My vibe engineering process and stack
What I use to write and review code
Yes, vibe engineering.
You might be familiar with the term “vibe coding”. I don’t prefer using it unless you are building a simple frontend on Lovable.
So what is the actual difference between the two?
Vibe coding
Instruct the end goal of an app
Iterate on design decisions
Verify if it works
Deploy
Vibe engineering
Instruct the problem we are trying to solve, whether a business problem or a bug
Read and iterate on the architecture of the code with plans
Read and execute the plans
Read code and debug
Rinse and repeat
Reading.
Read the code. Most non-technical people who are amazed by vibe coding rarely read the code AI puts out. It might be boring or it might already work fine.
However if you don’t read the code AI put out, you are missing out on one important skill.
Architecture.
I believe software and systems architecture is one of the few areas human expertise and heavy work will be required in.
Process
1. Plan
This prompt (by Thariq) is useful in particular to compel Claude into asking detailed, specific questions. It is vital that you instruct the agent to first read the existing code. If you don’t, it might write net new code instead of patching code and keep things simple.
2. Read the actual files
Here is a simplification task.

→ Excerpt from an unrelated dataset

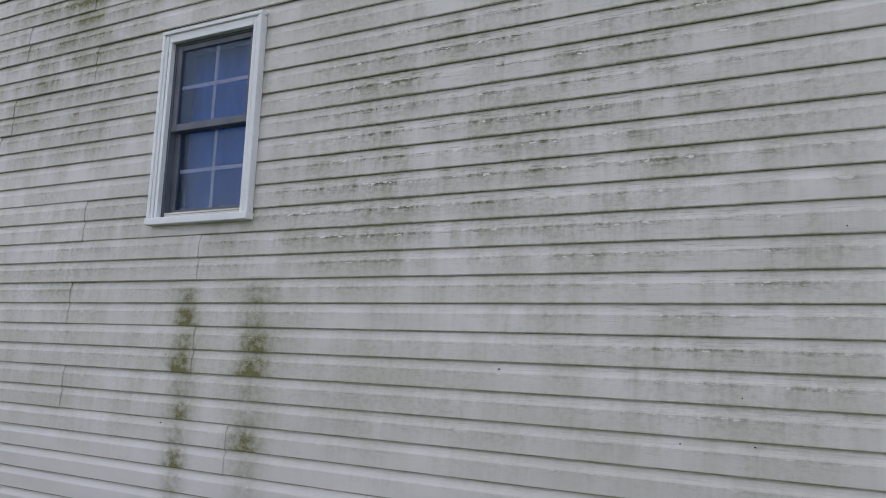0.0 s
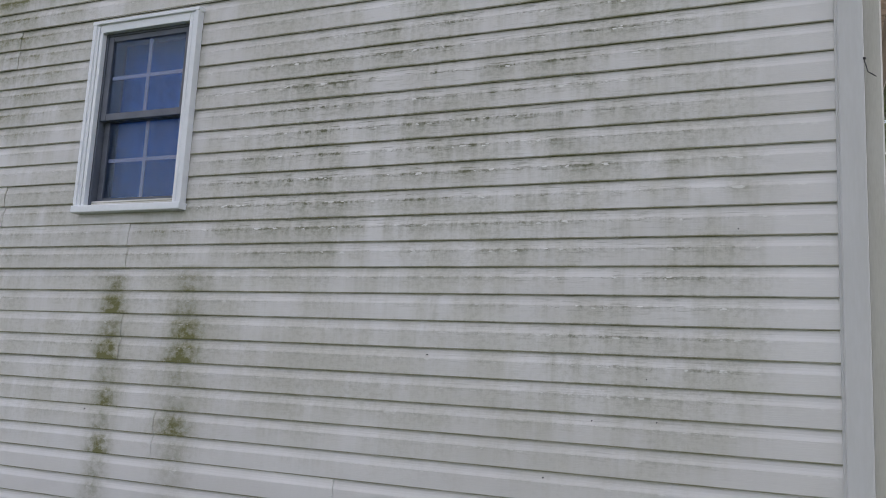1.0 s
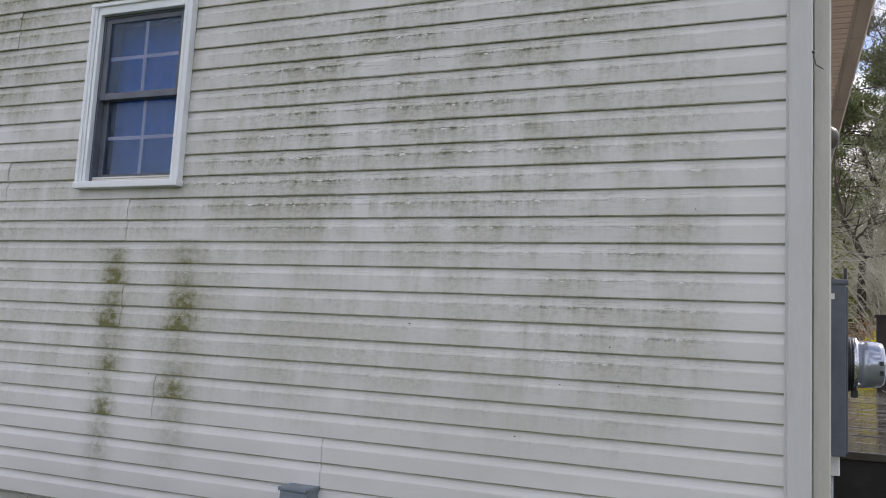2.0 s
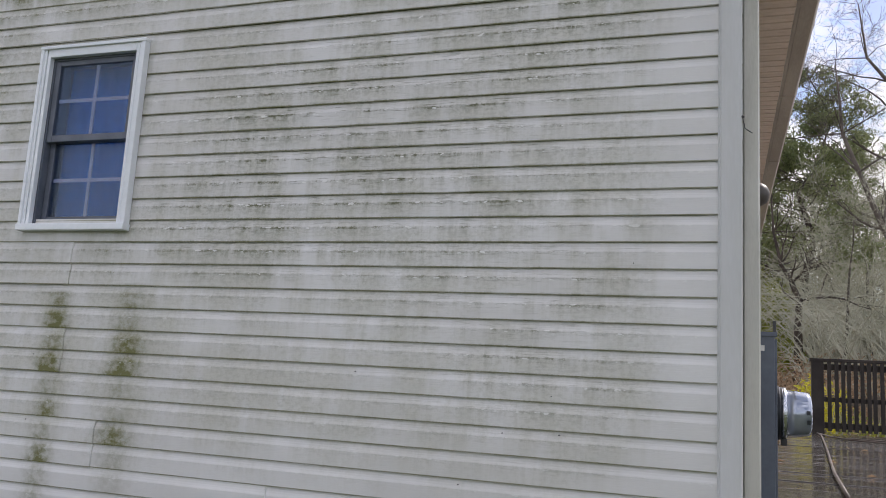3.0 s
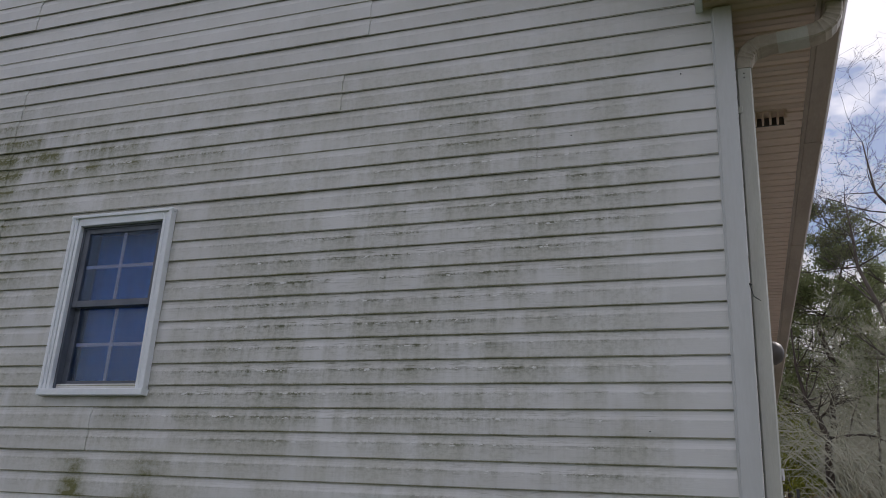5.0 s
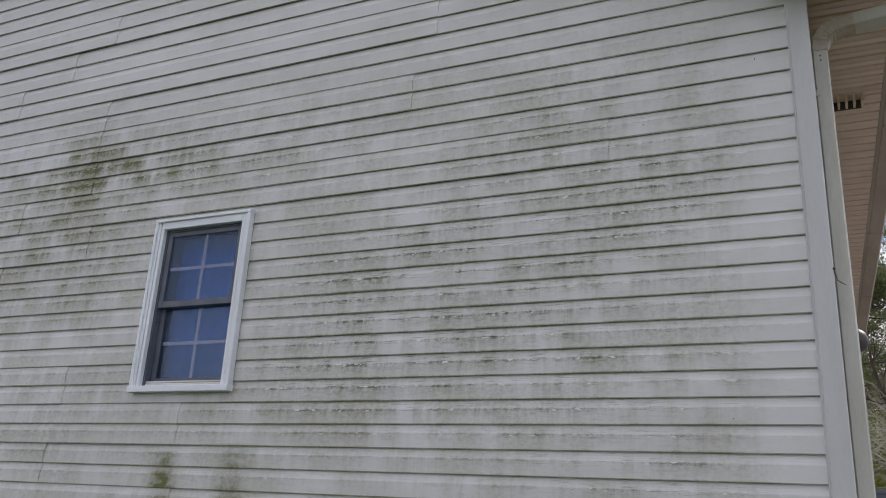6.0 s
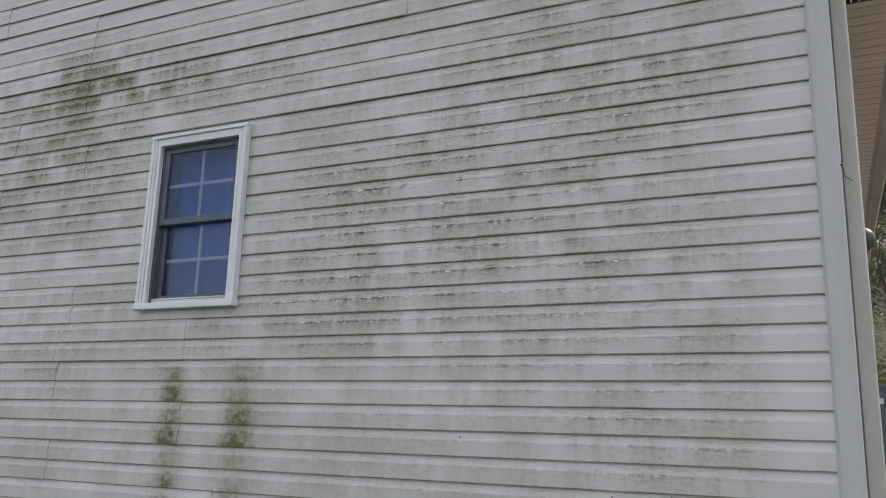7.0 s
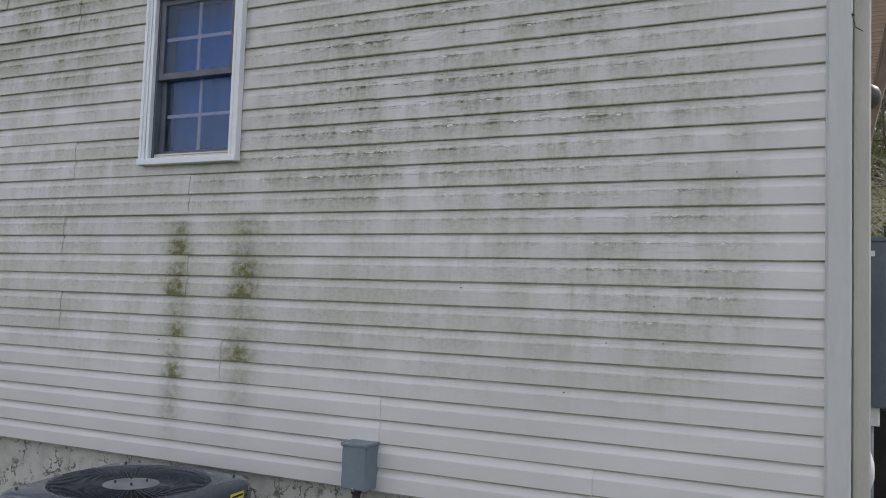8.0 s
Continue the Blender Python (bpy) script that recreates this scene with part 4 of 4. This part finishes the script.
hose = thing("garden_hose", "thin brown hose lying across the wet deck", "hose")
pts = [(1.20, 8.8, 0), (1.16, 8.0, 0), (1.07, 7.0, 0), (0.96, 5.8, 0), (0.82, 4.3, 0), (0.68, 2.85, 0), (0.60, 2.0, 0), (0.55, 1.35, 0), (0.50, 0.70, 0)]
bm = tube(bmesh.new(), [(x, y, DZ + 0.018) for x, y, z in pts], 0.009, 8)
part("line", bm, M_HOSE, hose, smooth=True)
bm = tube(bmesh.new(), [(1.18, 8.4, DZ + 0.02), (1.22, 7.6, DZ + 0.02), (1.35, 7.0, DZ + 0.018), (1.6, 6.8, DZ + 0.02), (2.2, 7.1, DZ + 0.02), (3.0, 7.4, DZ + 0.02)], 0.009, 8)
part("line", bm, M_HOSE, hose, smooth=True)
bm = tube(bmesh.new(), [(1.35, 7.35, DZ + 0.018), (1.7, 7.25, DZ + 0.02), (2.3, 7.5, DZ + 0.02), (3.2, 7.7, DZ + 0.02)], 0.009, 8)
part("line", bm, M_HOSE, hose, smooth=True)
leaf_bm = bmesh.new()
for i in range(26):
    c = Vector((rng.uniform(0.3, 2.2), rng.uniform(1.0, 8.5), DZ + 0.004))
    a, s = rng.uniform(0, 6.28), rng.uniform(0.02, 0.05)
    q = [c + Vector((math.cos(a + k * 1.57) * s * (1, 0.5)[k % 2], math.sin(a + k * 1.57) * s * (1, 0.5)[k % 2], 0.012 * (k % 2))) for k in range(4)]
    leaf_bm.faces.new([leaf_bm.verts.new(p) for p in q])
tagged(link_mesh("fallen_leaves", leaf_bm, M_LITTER), "dry leaves lying on the deck", "leaves", kind="stuff")

# ---- garden beyond the deck ----
def gz(x, y):
    return ground_height(x, y)


picket = thing("picket_fence", "weathered picket fence at the foot of the slope", "fence")
base_p = None
for i in range(46):
    x = 0.4 + i * 0.17
    yb = 19.0 + 0.12 * x
    if base_p is None:
        bm = bmesh.new()
        prism(bm, [(-0.04, -0.1), (0.04, -0.1), (0.04, 0.98), (0.0, 1.06), (-0.04, 0.98)], -0.012, 0.012)
        base_p = part("picket", bm, M_PICKET, picket)
        ob = base_p
    else:
        ob = new("picket", base_p.data)
        ob.parent = picket
    ob.location = (x, yb, gz(x, yb) + rng.uniform(-0.04, 0.04))
    ob.rotation_euler = (0, radians(rng.uniform(-2, 2)), 0)
for h in (0.25, 0.78):
    bm = tube(bmesh.new(), [(x, 19.03 + 0.12 * x, gz(x, 19.03 + 0.12 * x) + h) for x in (0.3, 2.5, 5.0, 8.2)], 1.0, square=(0.035, 0.02))
    part("fence_rail", bm, M_PICKET, picket)


def leaf_cloud(bm, centre, radii, count, size, rng, droop=0.0):
    """Many small leaves in an uneven clump."""
    for _ in range(count):
        d = Vector((rng.gauss(0, 1), rng.gauss(0, 1), rng.gauss(0, 1)))
        d = d.normalized() * (rng.random() ** 0.45)
        p = Vector(centre) + Vector((d.x * radii[0], d.y * radii[1], d.z * radii[2]))
        a = Vector((rng.gauss(0, 1), rng.gauss(0, 1), rng.gauss(0, 1) - droop)).normalized()
        b = a.orthogonal().normalized()
        s = size * rng.uniform(0.6, 1.4)
        bm.faces.new([bm.verts.new(q) for q in (p - a * s, p - b * s * 0.4, p + a * s, p + b * s * 0.4)])


def shrub(x, y, h, w, mat, label, seed, count=900, size=0.05):
    r = random.Random(seed)
    z = gz(x, y)
    s = thing("shrub", label, "shrub", (x, y, z), "garden shrubs")
    bm = bmesh.new()
    for i in range(14):
        a, l = r.uniform(0, 6.28), r.uniform(0.5, 1.0)
        tip = Vector((math.cos(a) * w * 0.5 * l, math.sin(a) * w * 0.5 * l, h * r.uniform(0.6, 1.0)))
        tube(bm, [(0, 0, -0.05), tip * 0.5 + Vector((0, 0, h * 0.08)), tip], [0.02, 0.013, 0.004], 5)
    part("wood", bm, M_TWIG, s)
    bm = bmesh.new()
    for i in range(9):
        a = r.uniform(0, 6.28)
        leaf_cloud(bm, (math.cos(a) * w * 0.28, math.sin(a) * w * 0.28, h * r.uniform(0.35, 0.85)), (w * 0.27, w * 0.27, h * 0.24), count // 9, size, r)
    part("foliage", bm, mat, s)


for i, (x, y, h, w) in enumerate([(1.05, 12.6, 1.75, 0.8), (1.75, 13.2, 2.0, 1.1), (2.6, 14.0, 1.5, 1.5), (3.7, 13.6, 1.7, 1.4), (4.9, 14.2, 1.5, 1.6)]):
    shrub(x, y, h, w, M_FORSYTHIA if i in (0, 1, 3) else M_LEAF, "yellow flowering shrub behind the deck" if i in (0, 1, 3) else "fresh green shrub behind the deck", 40 + i, 1500, 0.045)
for i, (x, y, h, w) in enumerate([(1.6, 29.0, 3.0, 1.7), (2.5, 32.0, 3.4, 2.2), (1.2, 33.0, 4.2, 2.0), (3.6, 35.0, 3.6, 2.5), (2.1, 27.5, 1.6, 1.6), (0.6, 31.0, 2.6, 2.2)]):
    shrub(x, y, h, w, M_LEAF, "yellow-green spring shrub on the slope", 70 + i, 2200, 0.07)


# ---- trees ----
def limb(bm, start, way, length, radius, depth, r, sides, curl, up, tips=None, split=(2, 4)):
    """A bent, tapering branch that carries thinner ones."""
    steps = 5 if depth > 1 else 3
    p, d = Vector(start), Vector(way).normalized()
    pts, rad = [p.copy()], [radius]
    for i in range(steps):
        d = (d + Vector((r.gauss(0, curl), r.gauss(0, curl), r.gauss(0, curl) + up))).normalized()
        p = p + d * length / steps
        pts.append(p.copy())
        rad.append(max(radius * (1 - 0.75 * (i + 1) / steps), 0.004))
    tube(bm, pts, rad, sides, cap=False)
    if tips is not None and depth <= 1:
        tips.append((pts[-1], d))
    if depth:
        for i in range(r.randint(*split) + (1 if depth > 2 else 0)):
            t = r.uniform(0.35, 1.0)
            j = min(int(t * steps), steps - 1)
            q = pts[j].lerp(pts[j + 1], t * steps - j)
            side = Vector((r.gauss(0, 1), r.gauss(0, 1), r.gauss(0, 0.6)))
            nd = (d * 0.8 + side.normalized() * 0.8).normalized()
            limb(bm, q, nd, length * r.uniform(0.45, 0.7), max(rad[j] * 0.55, 0.005), depth - 1, r, max(sides - 2, 3), curl, up, tips, split)


def bare_tree(x, y, h, radius, seed, lean=(0, 0), bark=None, depth=4, label="leafless grey tree on the wooded slope", path=None):
    r = random.Random(seed)
    t = thing("bare_tree", label, "tree", (x, y, gz(x, y) - 0.1), "leafless trees")
    bm = bmesh.new()
    if path is None:
        path = [(0, 0, 0)]
        d = Vector((lean[0], lean[1], 1.0)).normalized()
        for i in range(7):
            d = (d + Vector((r.gauss(0, 0.07), r.gauss(0, 0.07), 0.03))).normalized()
            path.append(tuple(Vector(path[-1]) + d * h / 7))
    n = len(path)
    rad = [radius * (1 - 0.88 * i / (n - 1)) for i in range(n)]
    tube(bm, path, rad, 9)
    part("trunk", bm, bark or M_BARK, t, smooth=True)
    bm = bmesh.new()
    for i in range(2, n):
        for k in range(2 if i < 4 else 3):
            side = Vector((r.gauss(0, 1), r.gauss(0, 0.7), r.uniform(0.1, 0.9))).normalized()
            limb(bm, path[i], side, h * r.uniform(0.2, 0.34), rad[i] * 0.5, depth - 1, r, 5, 0.16, 0.03, split=(3, 5))
    part("crown", bm, M_TWIG if bark is None else bark, t, "bare twigs")
    return t


def pine(x, y, h, radius, seed, density=1.0):
    r = random.Random(seed)
    t = thing("pine_tree", "dark green pine with an open ragged crown", "tree", (x, y, gz(x, y) - 0.1), "pines")
    bm = bmesh.new()
    path = [(r.gauss(0, 0.1) * i, r.gauss(0, 0.1) * i, h * i / 7) for i in range(8)]
    tube(bm, path, [radius * (1 - 0.9 * i / 7) for i in range(8)], 9)
    part("trunk", bm, M_PINEBARK, t, smooth=True)
    wood, leaves = bmesh.new(), bmesh.new()
    for i in range(int(34 * density)):
        f = r.uniform(0.28, 0.99)
        k = min(int(f * 7), 6)
        p = Vector(path[k]).lerp(Vector(path[k + 1]), f * 7 - k)
        a = r.uniform(0, 6.28)
        reach = h * 0.23 * (1.12 - f) ** 0.6 * r.uniform(0.5, 1.15)
        tips = []
        limb(wood, p, (math.cos(a), math.sin(a), 0.22), reach, radius * 0.22 * (1.1 - f), 2, r, 4, 0.14, 0.03, tips, (2, 4))
        for q, d in tips:
            for _ in range(2):
                c = q - d * r.uniform(0, 0.5)
                leaf_cloud(leaves, c, (0.40, 0.40, 0.25), 15, 0.080, r)
    part("branchwork", wood, M_PINEBARK, t)
    part("needles", leaves, M_NEEDLE, t, "tufts of green needles")


pine(3.35, 31.5, 11.7, 0.20, 11, 2.0)
pine(1.7, 36.0, 9.6, 0.20, 12, 1.9)
pine(5.6, 42.0, 11.0, 0.22, 13, 1.1)
pine(8.6, 44.0, 12.0, 0.24, 14)
pine(-1.8, 36.0, 11.0, 0.22, 15)
pine(12.0, 40.0, 12.0, 0.24, 16)
bare_tree(6.0, 27.5, 8.6, 0.16, 21, bark=M_BARK, depth=4, label="dark leaning leafless tree on the slope",
          path=[(0.3, 0, 0), (0.1, 0, 2.5), (-0.3, 0, 4.3), (-0.78, 0, 5.3), (-1.48, 0, 7.3), (-1.98, 0, 8.7), (-2.03, 0.1, 9.9), (-2.15, 0.1, 11.3)])
bare_tree(2.4, 26.0, 6.6, 0.15, 22, bark=M_PINEBARK, depth=3, label="dark crooked leafless tree",
          path=[(0, 0, 0), (0.0, 0, 1.9), (0.04, 0, 2.9), (-0.18, 0, 3.5), (-0.5, 0, 4.1), (-0.73, 0, 5.2), (-0.79, 0, 6.6)])
bare_tree(7.2, 30.0, 9.6, 0.18, 23, bark=M_BARK, depth=4, label="tall leafless tree leaning over the slope",
          path=[(0, 0, 0), (-0.1, 0, 4.0), (-0.5, 0, 7.5), (-0.83, 0, 9.4), (-1.25, 0, 11.0), (-1.95, 0, 12.0), (-2.2, 0, 14.2)])
for i, (x, y, h, w) in enumerate([(3.2, 38.0, 8.0, 0.12), (4.6, 34.0, 7.5, 0.10), (8.3, 35.0, 11.0, 0.16), (1.6, 34.0, 6.5, 0.10), (6.4, 41.0, 9.5, 0.14), (9.8, 31.0, 12.0, 0.17),
                                  (12.5, 36.0, 12.0, 0.17), (5.6, 37.0, 7.5, 0.11), (3.9, 27.0, 5.5, 0.08), (5.2, 30.5, 6.5, 0.09), (7.6, 33.5, 8.0, 0.11), (2.9, 29.0, 5.0, 0.07)]):
    bare_tree(x, y, h, w, 60 + i)

# tangled understorey
r = random.Random(91)
bm = bmesh.new()
for i in range(2600):
    y = r.uniform(24.0, 42.0)
    x = r.uniform(3.0 * y / 30.0, 13.0)
    z = gz(x, y)
    h = r.uniform(1.2, 4.6) * (0.6 if x < 3.0 else 1.0)
    a = math.pi + r.gauss(0, 0.9)
    reach = h * r.uniform(0.4, 1.3)
    arch = [(x + math.cos(a) * reach * t, y + math.sin(a) * reach * t, z + h * (1 - (1 - t) ** 2) * (1.0 if i % 3 == 0 else 1 - 0.55 * t * t)) for t in (0, 0.25, 0.5, 0.75, 1.0)]
    tube(bm, arch, [0.022, 0.017, 0.013, 0.009, 0.005], 3, cap=False)
    for k in range(4):
        j = r.randint(1, 3)
        p = Vector(arch[j])
        d = Vector((r.gauss(0, 1), r.gauss(0, 1), r.gauss(0.3, 0.7))).normalized() * h * 0.28
        tube(bm, [p, p + d * 0.5 + Vector((0, 0, 0.05)), p + d], [0.009, 0.007, 0.004], 3, cap=False)
tagged(link_mesh("brushwood", bm, M_TWIG), "tangled bare grey brush on the slope", "brushwood", kind="stuff")

bm = bmesh.new()
for i in range(9000):
    x, y = r.uniform(-1, 12), r.uniform(17, 34)
    leaf_cloud(bm, (x, y, gz(x, y) + 0.05), (0.05, 0.05, 0.05), 1, 0.07, r)
for i in range(5000):
    x, y = r.uniform(1.2, 6), r.uniform(19.5, 25)
    leaf_cloud(bm, (x, y, gz(x, y) + r.uniform(0.2, 1.3)), (0.1, 0.1, 0.1), 1, 0.05, r)
tagged(link_mesh("leaf_litter", bm, M_LITTER), "brown dead leaves over the slope", "leaf litter", kind="stuff")

# distant wood
bm = bmesh.new()
for i in range(230):
    x, y = r.uniform(-14, 32), r.uniform(48, 75)
    z, h = gz(x, y), r.uniform(7, 12)
    top = (x + r.gauss(0, 0.5), y, z + h)
    tube(bm, [(x, y, z - 0.2), top], [0.14, 0.03], 4, cap=False)
    for k in range(9):
        f = r.uniform(0.3, 0.95)
        p = Vector((x, y, z)).lerp(Vector(top), f)
        d = Vector((r.gauss(0, 1), r.gauss(0, 0.6), r.uniform(0.2, 1))).normalized() * h * 0.22
        tube(bm, [p, p + d], [0.045, 0.012], 3, cap=False)
tagged(link_mesh("far_wood", bm, M_TWIG), "bare woodland beyond the slope", "woodland", kind="stuff")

I had to write 3 different functions for tool communication as I have client side tools in this repo.
Go and read the functions of execute() and execute_with_context to see if they can simplified into one interface.
This does not take much technical knowledge, it is almost by instinct that you can understand the difference in between.
If you don’t, Claude is likely to just delete a function that was created due to one specific reason or bug to fix an issue months ago.
Extra tip: Use Codex
For both of the tasks above, use Codex after you use Claude.
Codex will take a longer time however the findings it will find will be
deeper
more technically and specifically explained
This is another way of saying that when you compare the results versus Claude, Claude’s findings almost come across shallow.
Codex, compared to Claude, is adorably honest. You will find cases where Claude will outright lie or leave something out while Codex will insist for certain bugs that it cannot be 100% sure but it is 80% sure.
Try this.
3. Read and execute
Now this is where the systems architecture skill comes into play.
Everybody has a plan until they get punched in the face
Mike Tyson
You do not want to get punched. So it is important that you read the actual plan.
One trick I find simple and useful is to ask the agent to provide the end result and architecture.
4. Read code and debug
Once the plan is executed, before I review and read code, I run this prompt.
The key here is to let the agent know that patching code continuously is worse than solving problems from first principles. Otherwise the agent will default to just patch and patch which will create a mess of a codebase along with many files with dead code.
5. Rinse and repeat
Just repeat the process until you verify the functionality you need.
Another tip is to not only check the new fix or the functionality but also the older ones that were already working.
Code might have changed or refactored which might have caused a regression.